There are also some topics which are controversial and highly emotive. I won’t be surprised if I get comments or reviews that find these storylines disturbing or even offensive. I’m prepared for that possibility. I don’t have rationalizations or excuses to offer — I wrote the story I needed to write — but I won’t be shocked to hear that kind of criticism.

There are always criticisms about anachronisms. This kind of criticism I consider closely and I will do some fact checking. However, if the reader finds that the main characters are too contemporary for their time, that I leave alone.  If you have to explain something you did in a novel, you didn’t write it well enough. Or your reader wasn’t paying attention. Either way, it’s not worth the effort to try to resolve the confusion.

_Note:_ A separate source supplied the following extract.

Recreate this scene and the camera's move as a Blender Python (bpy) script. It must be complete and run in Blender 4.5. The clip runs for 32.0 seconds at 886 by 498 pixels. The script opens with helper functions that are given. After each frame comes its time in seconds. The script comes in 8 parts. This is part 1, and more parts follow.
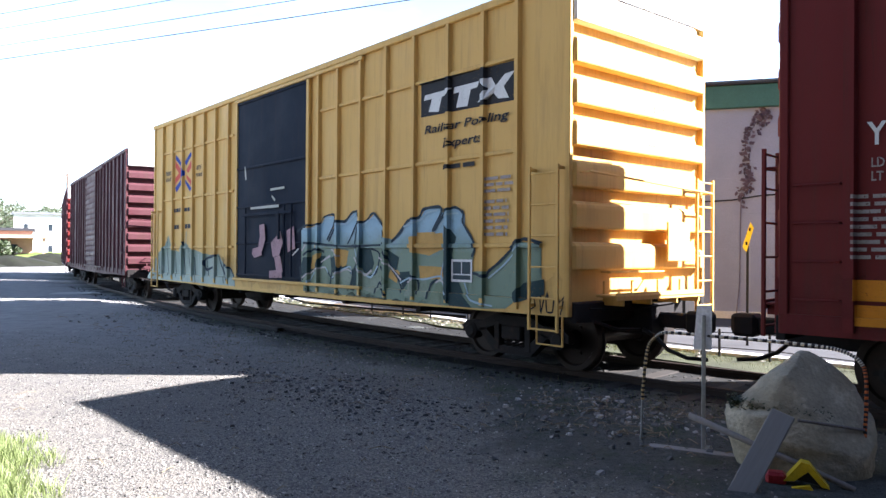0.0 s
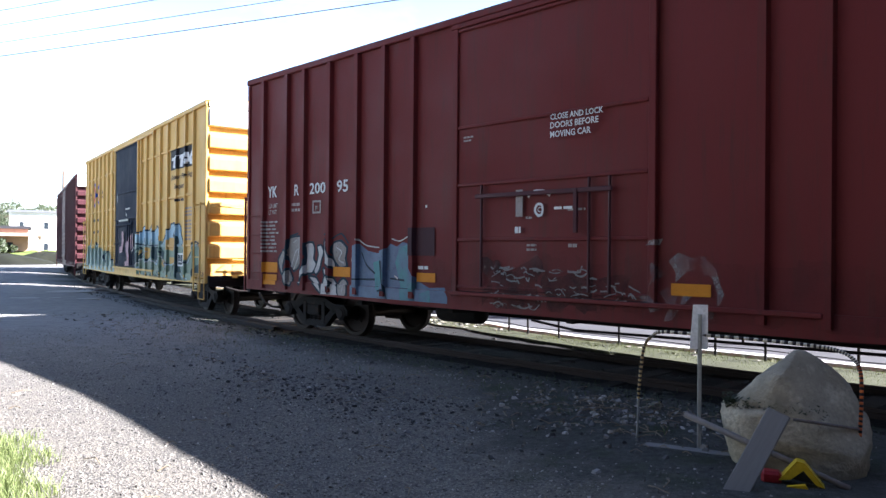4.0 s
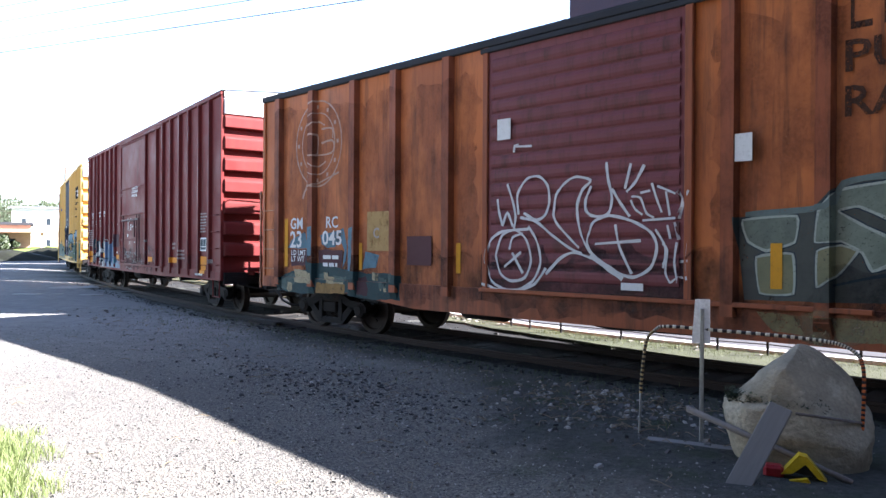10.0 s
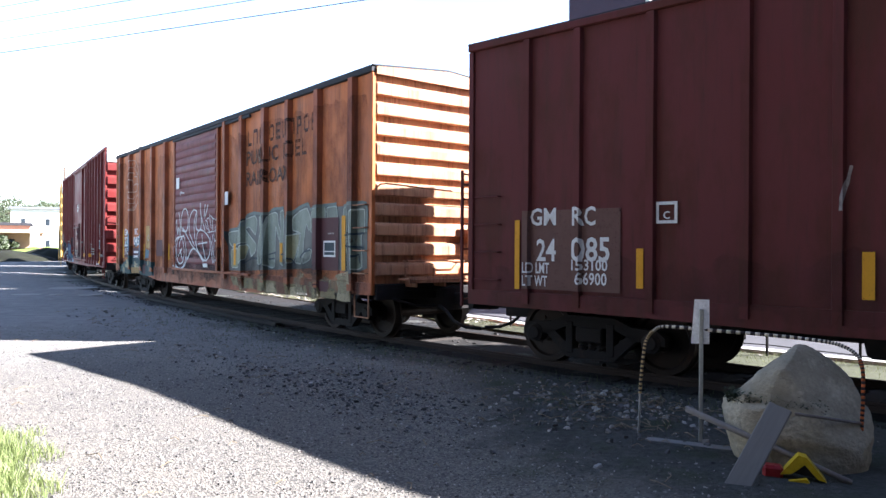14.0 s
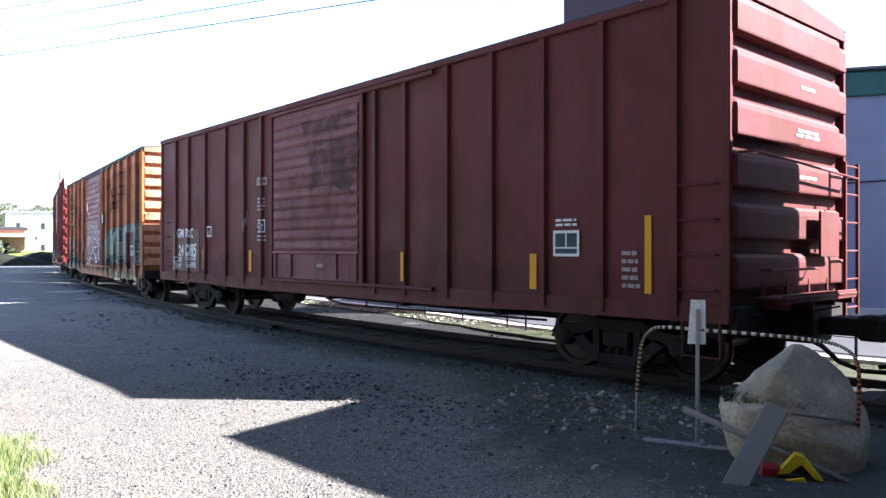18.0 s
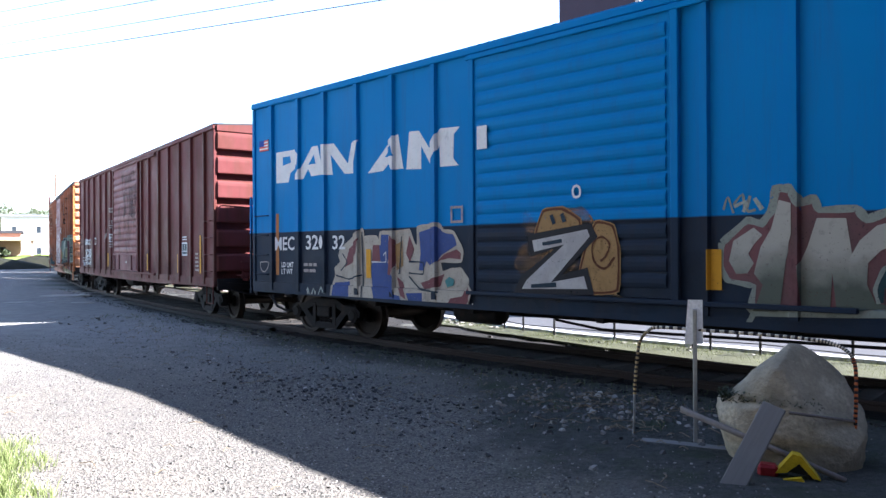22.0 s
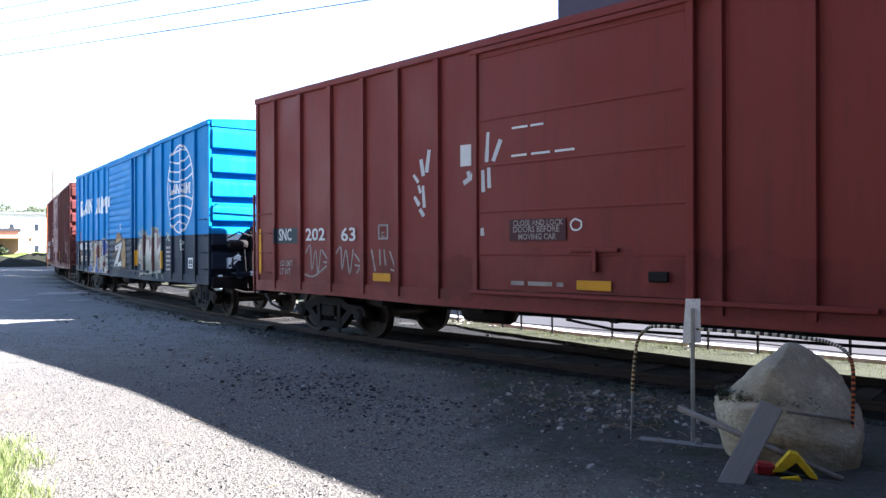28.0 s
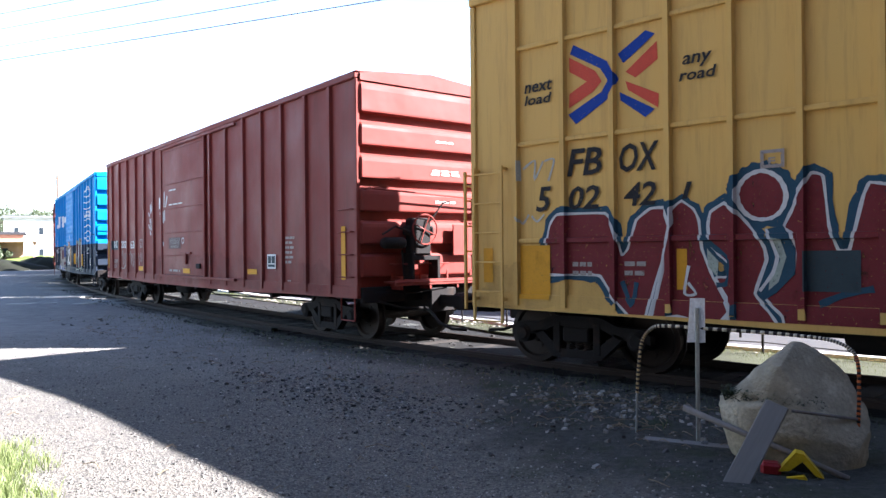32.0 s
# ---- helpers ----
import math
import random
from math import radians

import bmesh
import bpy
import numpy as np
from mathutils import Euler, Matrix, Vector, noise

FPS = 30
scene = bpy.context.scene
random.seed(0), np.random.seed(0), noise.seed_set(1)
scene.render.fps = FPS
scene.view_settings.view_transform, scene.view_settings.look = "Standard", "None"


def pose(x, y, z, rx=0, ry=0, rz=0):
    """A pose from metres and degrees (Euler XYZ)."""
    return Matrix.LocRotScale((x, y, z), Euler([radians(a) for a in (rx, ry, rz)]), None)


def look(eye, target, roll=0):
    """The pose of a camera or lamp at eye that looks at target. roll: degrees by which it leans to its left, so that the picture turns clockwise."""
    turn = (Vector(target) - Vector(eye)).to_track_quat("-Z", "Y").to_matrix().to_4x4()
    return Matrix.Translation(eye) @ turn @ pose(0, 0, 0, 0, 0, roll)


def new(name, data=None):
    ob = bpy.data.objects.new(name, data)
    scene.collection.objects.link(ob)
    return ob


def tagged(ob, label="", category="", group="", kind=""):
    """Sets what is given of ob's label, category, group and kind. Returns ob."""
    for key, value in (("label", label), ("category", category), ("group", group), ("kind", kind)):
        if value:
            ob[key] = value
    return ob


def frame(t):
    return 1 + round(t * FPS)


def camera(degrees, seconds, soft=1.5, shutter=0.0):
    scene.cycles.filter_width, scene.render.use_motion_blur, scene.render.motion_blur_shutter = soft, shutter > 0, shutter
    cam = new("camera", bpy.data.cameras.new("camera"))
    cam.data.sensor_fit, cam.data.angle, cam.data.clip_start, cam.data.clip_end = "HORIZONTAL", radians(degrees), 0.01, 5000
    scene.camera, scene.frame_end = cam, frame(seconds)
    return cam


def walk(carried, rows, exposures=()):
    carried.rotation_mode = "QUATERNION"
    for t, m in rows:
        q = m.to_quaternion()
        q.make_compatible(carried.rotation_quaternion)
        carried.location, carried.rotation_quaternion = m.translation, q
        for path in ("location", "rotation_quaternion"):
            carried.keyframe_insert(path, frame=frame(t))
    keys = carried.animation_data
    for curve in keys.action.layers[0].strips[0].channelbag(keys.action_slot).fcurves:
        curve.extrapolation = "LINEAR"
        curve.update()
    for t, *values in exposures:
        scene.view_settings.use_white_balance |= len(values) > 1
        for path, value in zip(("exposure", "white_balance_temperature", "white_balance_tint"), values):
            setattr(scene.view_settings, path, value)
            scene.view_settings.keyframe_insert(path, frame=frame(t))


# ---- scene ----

And there’s the certainty that some readers just won’t be interested. I myself find it impossible to stay focused on cyber-crime novels. That’s about me, not about the novel. 

Just after a novel comes out sometimes criticisms pop up that take me by surprise. Here’s what is happening now with The Gilded Hour:

Some readers get to the end of the novel and are irritated because storylines aren’t resolved. Who was responsible for X? What happened with Y? If there were a sequel, then maybe they could live with these questions.

This is the question (is there a sequel?)  nobody anticipated. I didn’t, my editors didn’t. Nobody. It should have been made clear at the end of the novel: Sara Donati is hard at work on the sequel to The Gilded Hour. 

Alas, that didn’t happen. People familiar with my work would probably assume there is a sequel, but other people will not. As is the case with one of the reviews that shows up both on Amazon and Goodreads:

Way too many unresolved storylines. Unless there is a sequel, there are way too many unresolved subjects in this book. Given that the book is 741 pages-counting the author’s notes-there was certainly enough time to address one or more of the above subjects.

This same review gets some basic facts wrong and includes spoilers that aren’t tagged, but I am in fact thankful that the reviewer was so clear about what bothered him/her: the lack of clarity about the unresolved storylines and a sequel.

I just don’t know what I can do about it.